▸ **TASK TO COMPLETE**: Work out how many lines contain "name". Reply with the count alone.

▸ **STORED DATA**:
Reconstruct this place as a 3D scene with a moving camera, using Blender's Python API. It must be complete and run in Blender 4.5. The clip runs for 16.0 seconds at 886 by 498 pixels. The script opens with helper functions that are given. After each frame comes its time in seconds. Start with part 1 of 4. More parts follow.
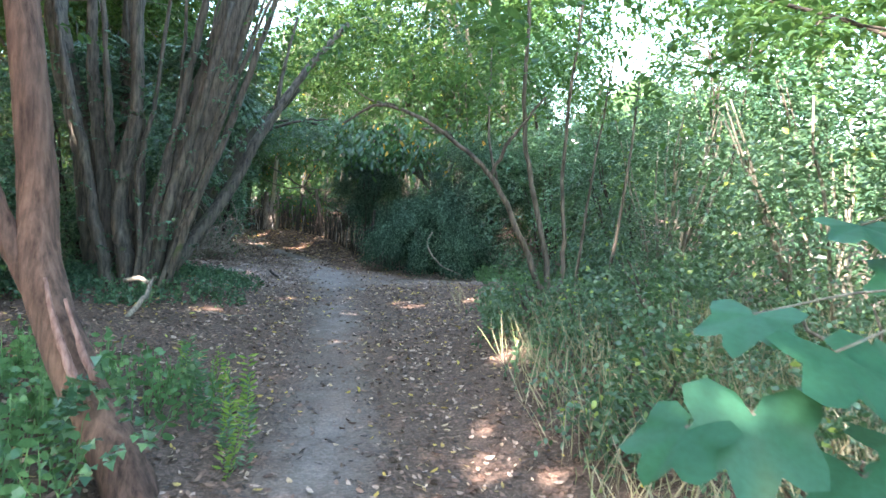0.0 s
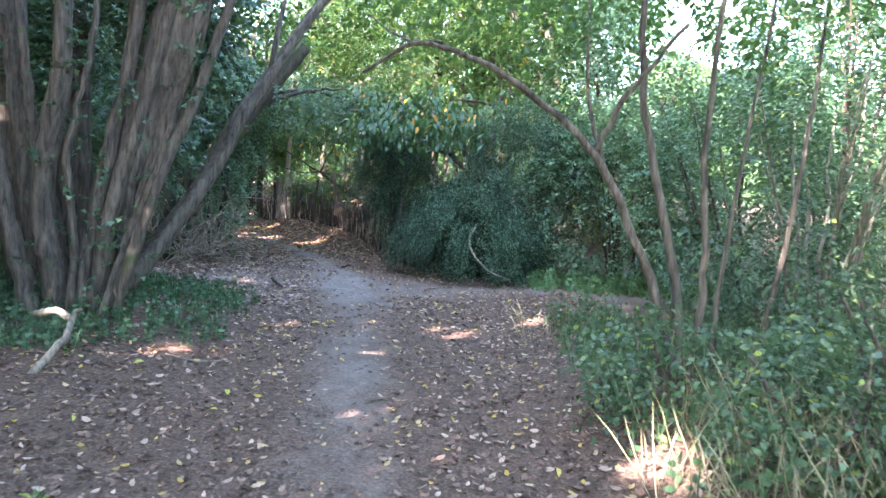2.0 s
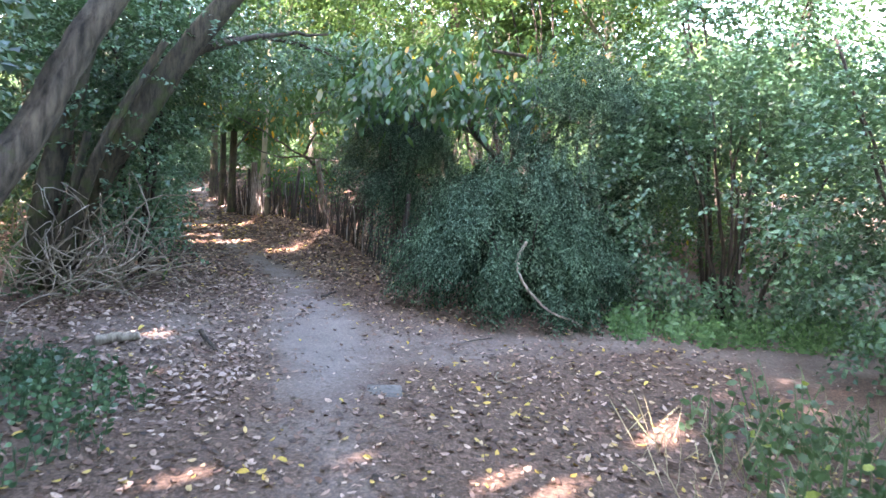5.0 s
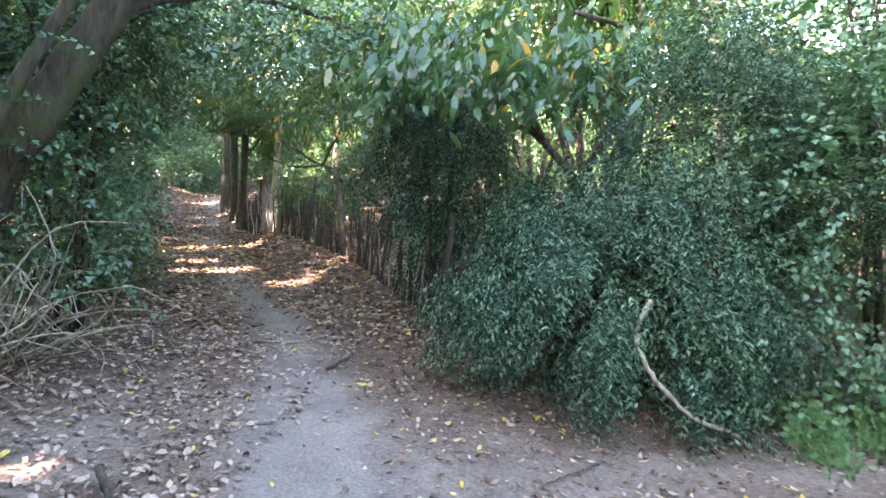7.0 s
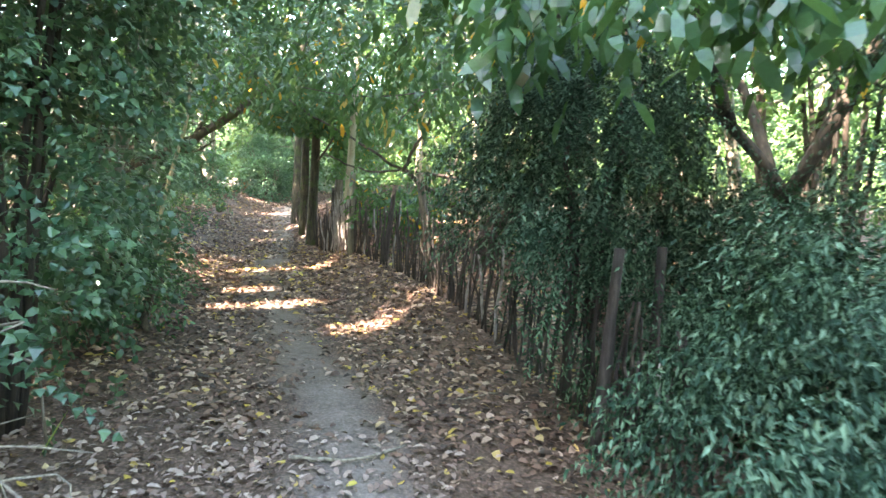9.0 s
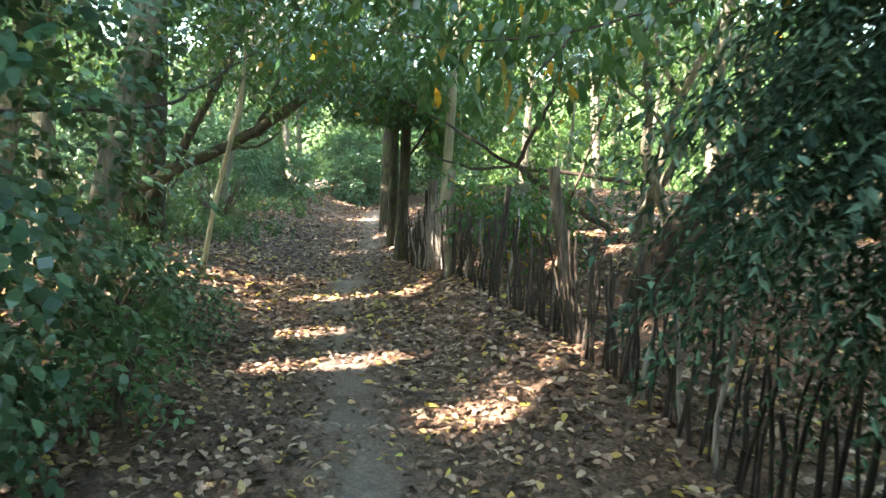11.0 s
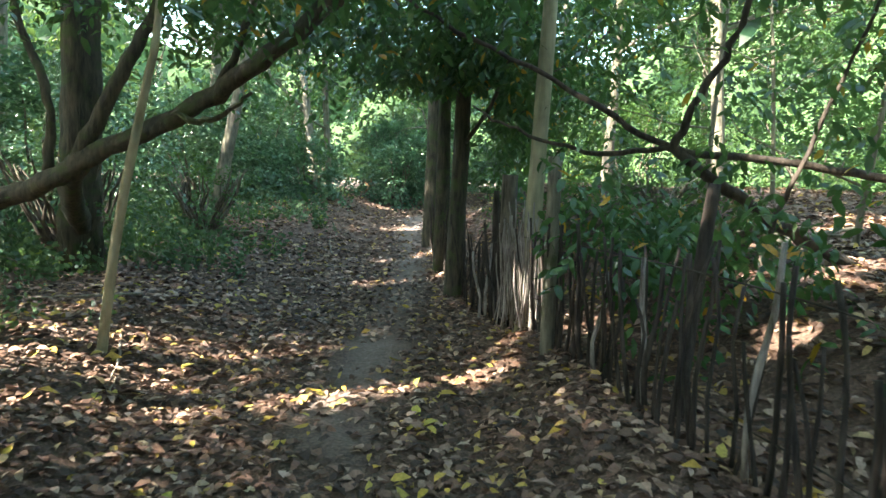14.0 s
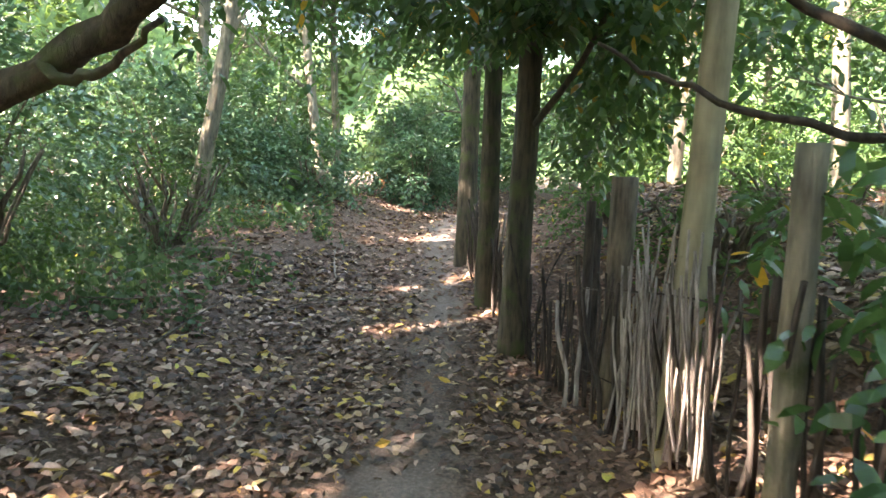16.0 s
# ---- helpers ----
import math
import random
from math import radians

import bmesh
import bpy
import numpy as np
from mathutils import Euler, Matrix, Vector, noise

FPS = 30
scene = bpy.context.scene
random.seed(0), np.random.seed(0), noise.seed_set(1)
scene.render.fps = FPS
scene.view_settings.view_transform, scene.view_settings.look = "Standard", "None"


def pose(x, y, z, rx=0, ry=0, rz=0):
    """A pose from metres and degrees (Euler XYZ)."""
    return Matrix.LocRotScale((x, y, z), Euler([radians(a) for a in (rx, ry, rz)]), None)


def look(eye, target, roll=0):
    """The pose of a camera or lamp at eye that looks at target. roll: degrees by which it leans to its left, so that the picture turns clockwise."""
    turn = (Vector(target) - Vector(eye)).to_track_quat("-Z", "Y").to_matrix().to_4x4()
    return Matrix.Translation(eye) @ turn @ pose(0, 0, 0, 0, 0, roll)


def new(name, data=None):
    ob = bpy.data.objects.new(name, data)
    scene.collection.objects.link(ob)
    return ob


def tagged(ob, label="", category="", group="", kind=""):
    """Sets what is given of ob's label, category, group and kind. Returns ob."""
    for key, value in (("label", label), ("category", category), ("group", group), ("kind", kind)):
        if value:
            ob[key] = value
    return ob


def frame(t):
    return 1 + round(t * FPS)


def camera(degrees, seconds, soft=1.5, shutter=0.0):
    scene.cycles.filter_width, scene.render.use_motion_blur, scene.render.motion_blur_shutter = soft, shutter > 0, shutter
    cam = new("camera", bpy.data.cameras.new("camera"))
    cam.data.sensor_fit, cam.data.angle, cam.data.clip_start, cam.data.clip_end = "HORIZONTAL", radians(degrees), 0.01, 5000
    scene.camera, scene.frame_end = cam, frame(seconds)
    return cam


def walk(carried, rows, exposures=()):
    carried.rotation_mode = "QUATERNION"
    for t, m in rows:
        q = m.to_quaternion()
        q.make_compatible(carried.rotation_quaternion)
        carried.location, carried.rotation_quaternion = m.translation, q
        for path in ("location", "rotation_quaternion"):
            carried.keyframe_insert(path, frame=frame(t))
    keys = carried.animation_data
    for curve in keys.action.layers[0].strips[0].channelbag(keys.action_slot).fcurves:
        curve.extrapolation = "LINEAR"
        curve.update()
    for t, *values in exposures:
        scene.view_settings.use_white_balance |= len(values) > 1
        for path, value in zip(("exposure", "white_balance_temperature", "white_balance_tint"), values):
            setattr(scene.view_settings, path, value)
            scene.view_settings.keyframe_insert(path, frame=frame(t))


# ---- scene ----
cam = camera(66.9, 16.0, soft=1.5, shutter=0.25)
METRES, EYE, TILT, LEAN, TURN = 20.0, 1.5, 0.0, 0.0, 0.0
ROWS = [
    (0.0, 0.0, 0.0, 0.0, 0.26, -4.2, -3.5),
    (0.5, -0.003, 0.0296, 0.0017, 0.97, -4.16, -3.39),
    (1.0, -0.0088, 0.0631, 0.0012, 1.52, -4.19, -3.36),
    (1.5, -0.0108, 0.0924, 0.0014, 2.01, -4.78, -3.31),
    (2.0, -0.0185, 0.1269, 0.0014, 2.12, -5.67, -3.29),
    (2.5, -0.0231, 0.1546, 0.0013, 2.21, -6.25, -3.23),
    (3.0, -0.0315, 0.1883, 0.0013, 1.99, -6.76, -3.23),
    (3.5, -0.0362, 0.2151, 0.003, 1.93, -7.12, -3.24),
    (6.0, -0.0511, 0.3713, 0.0023, 1.96, -6.53, -3.31),
    (6.5, -0.057, 0.4, 0.0029, 3.16, -6.29, -3.28),
    (7.0, -0.0595, 0.431, 0.0021, 4.47, -6.16, -3.25),
    (7.5, -0.0683, 0.4593, 0.0029, 5.87, -5.95, -3.19),
    (8.0, -0.0735, 0.4908, 0.0021, 7.24, -5.82, -3.09),
    (8.5, -0.0842, 0.5209, 0.0017, 9.04, -5.82, -3.01),
    (9.0, -0.0905, 0.5515, 0.0008, 11.31, -5.98, -2.84),
    (9.5, -0.1025, 0.5827, 0.0002, 13.79, -6.12, -2.7),
    (12.0, -0.1585, 0.73, -0.001, 21.39, -6.43, -1.74),
    (12.5, -0.1737, 0.7585, -0.0013, 22.01, -6.5, -1.79),
    (13.0, -0.1849, 0.7859, -0.0017, 22.52, -6.66, -1.76),
    (13.5, -0.2011, 0.8152, -0.0022, 22.76, -6.77, -1.68),
    (14.0, -0.212, 0.8424, -0.0039, 23.05, -6.63, -1.62),
    (14.5, -0.228, 0.8721, -0.003, 23.35, -6.94, -1.63),
    (15.0, -0.2398, 0.8985, -0.0033, 23.93, -7.5, -1.59),
    (15.5, -0.258, 0.9255, -0.0029, 24.18, -7.69, -1.66),
    (16.0, -0.2734, 0.9489, -0.0027, 24.28, -7.23, -1.71),
]
walk(cam, [(t, pose(0, 0, EYE, TILT, LEAN, TURN) @ pose(METRES * x, METRES * y, METRES * z, 90 + pitch, roll, yaw)) for t, x, y, z, yaw, pitch, roll in ROWS],
     exposures=[(0.0, 3.62, 6800, 1), (3.0, 4.15, 6600, 18), (3.5, 4.15, 6700, 20), (6.0, 4.4, 7400, 15), (7.0, 4.5, 7500, 13), (9.5, 4.8, 8000, 0), (12.0, 3.65, 7700, -6), (12.5, 3.55, 7500, -6), (13.0, 3.5, 7300, -10), (14.5, 3.65, 7200, -9), (15.0, 3.75, 7100, -18), (15.5, 4.0, 7100, -21), (16.0, 4.2, 8300, 6)])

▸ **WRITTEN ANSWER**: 2